Identify every line containing the word "with" and reproduce each one.

** Data lines **
=====
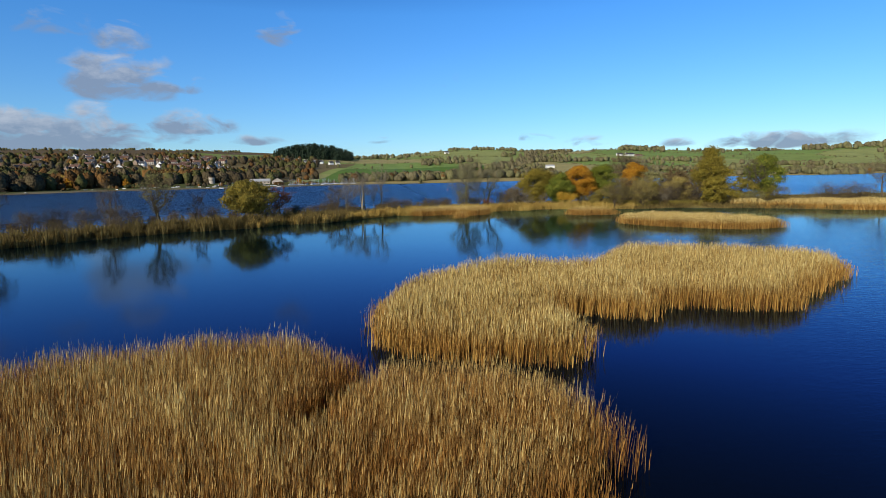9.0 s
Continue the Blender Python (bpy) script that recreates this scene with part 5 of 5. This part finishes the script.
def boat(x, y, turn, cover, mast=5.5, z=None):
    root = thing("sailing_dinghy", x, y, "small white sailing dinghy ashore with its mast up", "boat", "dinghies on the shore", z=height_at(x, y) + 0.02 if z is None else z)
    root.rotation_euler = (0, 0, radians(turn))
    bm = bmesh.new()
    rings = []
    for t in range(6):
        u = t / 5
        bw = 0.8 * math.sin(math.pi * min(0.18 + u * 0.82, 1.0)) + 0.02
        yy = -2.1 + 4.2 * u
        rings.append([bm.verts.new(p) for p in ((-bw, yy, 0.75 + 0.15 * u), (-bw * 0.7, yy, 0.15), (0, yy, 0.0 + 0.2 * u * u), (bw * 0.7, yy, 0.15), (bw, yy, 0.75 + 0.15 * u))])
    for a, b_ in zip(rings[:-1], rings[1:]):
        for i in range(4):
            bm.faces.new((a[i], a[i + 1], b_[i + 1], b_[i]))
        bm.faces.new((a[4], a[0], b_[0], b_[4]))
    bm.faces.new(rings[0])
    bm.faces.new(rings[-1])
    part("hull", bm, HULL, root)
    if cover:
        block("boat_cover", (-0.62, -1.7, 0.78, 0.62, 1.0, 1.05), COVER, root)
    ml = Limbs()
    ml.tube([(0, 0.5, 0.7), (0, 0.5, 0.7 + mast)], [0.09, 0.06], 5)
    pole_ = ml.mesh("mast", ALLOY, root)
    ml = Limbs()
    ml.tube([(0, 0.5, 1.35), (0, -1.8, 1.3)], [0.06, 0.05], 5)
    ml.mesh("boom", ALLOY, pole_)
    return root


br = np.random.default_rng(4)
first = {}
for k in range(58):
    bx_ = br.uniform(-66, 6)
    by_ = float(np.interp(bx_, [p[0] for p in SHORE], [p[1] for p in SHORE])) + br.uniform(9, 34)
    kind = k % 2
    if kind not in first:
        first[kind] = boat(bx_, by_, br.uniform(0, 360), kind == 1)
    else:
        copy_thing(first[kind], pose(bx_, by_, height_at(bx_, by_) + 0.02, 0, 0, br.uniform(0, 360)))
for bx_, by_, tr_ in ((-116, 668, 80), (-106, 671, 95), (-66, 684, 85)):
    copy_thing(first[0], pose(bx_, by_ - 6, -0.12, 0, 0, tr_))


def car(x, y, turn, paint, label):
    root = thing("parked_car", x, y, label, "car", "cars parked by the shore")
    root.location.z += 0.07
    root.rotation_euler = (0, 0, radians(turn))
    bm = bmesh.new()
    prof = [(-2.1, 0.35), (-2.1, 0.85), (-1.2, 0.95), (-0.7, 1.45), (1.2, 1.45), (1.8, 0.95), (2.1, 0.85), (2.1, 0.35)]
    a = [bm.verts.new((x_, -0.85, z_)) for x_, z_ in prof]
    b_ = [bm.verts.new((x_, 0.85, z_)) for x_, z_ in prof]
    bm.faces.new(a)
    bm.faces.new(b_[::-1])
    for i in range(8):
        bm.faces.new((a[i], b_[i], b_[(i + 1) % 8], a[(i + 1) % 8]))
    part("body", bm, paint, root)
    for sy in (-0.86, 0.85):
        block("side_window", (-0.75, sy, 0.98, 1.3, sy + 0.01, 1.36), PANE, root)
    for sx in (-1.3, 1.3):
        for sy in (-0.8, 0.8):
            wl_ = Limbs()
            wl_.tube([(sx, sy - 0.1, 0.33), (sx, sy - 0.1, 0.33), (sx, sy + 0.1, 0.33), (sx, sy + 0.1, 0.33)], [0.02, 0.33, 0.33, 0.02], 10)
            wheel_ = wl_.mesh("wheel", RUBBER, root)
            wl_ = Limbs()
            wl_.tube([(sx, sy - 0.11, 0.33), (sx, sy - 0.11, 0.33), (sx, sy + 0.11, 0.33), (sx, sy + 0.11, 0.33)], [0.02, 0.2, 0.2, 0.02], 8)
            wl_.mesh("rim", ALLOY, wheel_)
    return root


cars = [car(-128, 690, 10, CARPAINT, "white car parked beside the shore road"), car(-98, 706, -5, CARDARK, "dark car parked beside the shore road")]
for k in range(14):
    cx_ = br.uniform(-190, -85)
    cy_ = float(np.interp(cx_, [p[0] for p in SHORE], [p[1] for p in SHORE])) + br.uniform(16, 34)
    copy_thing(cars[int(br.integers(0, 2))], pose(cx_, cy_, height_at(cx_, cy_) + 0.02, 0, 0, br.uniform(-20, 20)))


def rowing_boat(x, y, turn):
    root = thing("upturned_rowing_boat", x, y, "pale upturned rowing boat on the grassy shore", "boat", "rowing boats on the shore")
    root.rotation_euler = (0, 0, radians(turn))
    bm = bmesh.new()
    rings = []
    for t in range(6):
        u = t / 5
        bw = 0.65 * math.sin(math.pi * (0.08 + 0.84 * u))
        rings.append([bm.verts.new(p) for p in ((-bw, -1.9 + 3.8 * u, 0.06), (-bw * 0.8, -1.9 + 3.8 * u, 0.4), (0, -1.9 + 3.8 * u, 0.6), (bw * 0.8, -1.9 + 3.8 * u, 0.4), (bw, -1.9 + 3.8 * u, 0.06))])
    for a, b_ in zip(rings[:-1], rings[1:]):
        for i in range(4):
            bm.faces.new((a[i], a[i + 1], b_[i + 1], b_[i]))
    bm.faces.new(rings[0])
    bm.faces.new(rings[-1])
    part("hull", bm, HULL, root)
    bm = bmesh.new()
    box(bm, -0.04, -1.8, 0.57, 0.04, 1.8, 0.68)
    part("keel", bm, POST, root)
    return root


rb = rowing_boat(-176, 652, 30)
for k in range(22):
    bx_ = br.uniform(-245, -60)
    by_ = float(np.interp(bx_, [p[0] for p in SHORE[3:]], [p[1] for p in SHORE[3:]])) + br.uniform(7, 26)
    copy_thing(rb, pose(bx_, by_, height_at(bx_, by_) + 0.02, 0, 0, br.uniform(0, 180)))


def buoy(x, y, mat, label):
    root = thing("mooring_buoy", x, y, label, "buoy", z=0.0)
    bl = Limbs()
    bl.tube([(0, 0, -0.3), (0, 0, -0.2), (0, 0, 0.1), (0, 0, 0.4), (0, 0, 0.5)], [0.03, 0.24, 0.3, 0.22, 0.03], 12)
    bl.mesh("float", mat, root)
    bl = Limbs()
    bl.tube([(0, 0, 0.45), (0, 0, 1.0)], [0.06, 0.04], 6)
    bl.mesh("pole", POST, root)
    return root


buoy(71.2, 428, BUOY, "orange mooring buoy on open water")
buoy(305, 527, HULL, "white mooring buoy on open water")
=====
** Result of the exercise **
Continue the Blender Python (bpy) script that recreates this scene with part 5 of 5. This part finishes the script.
    root = thing("sailing_dinghy", x, y, "small white sailing dinghy ashore with its mast up", "boat", "dinghies on the shore", z=height_at(x, y) + 0.02 if z is None else z)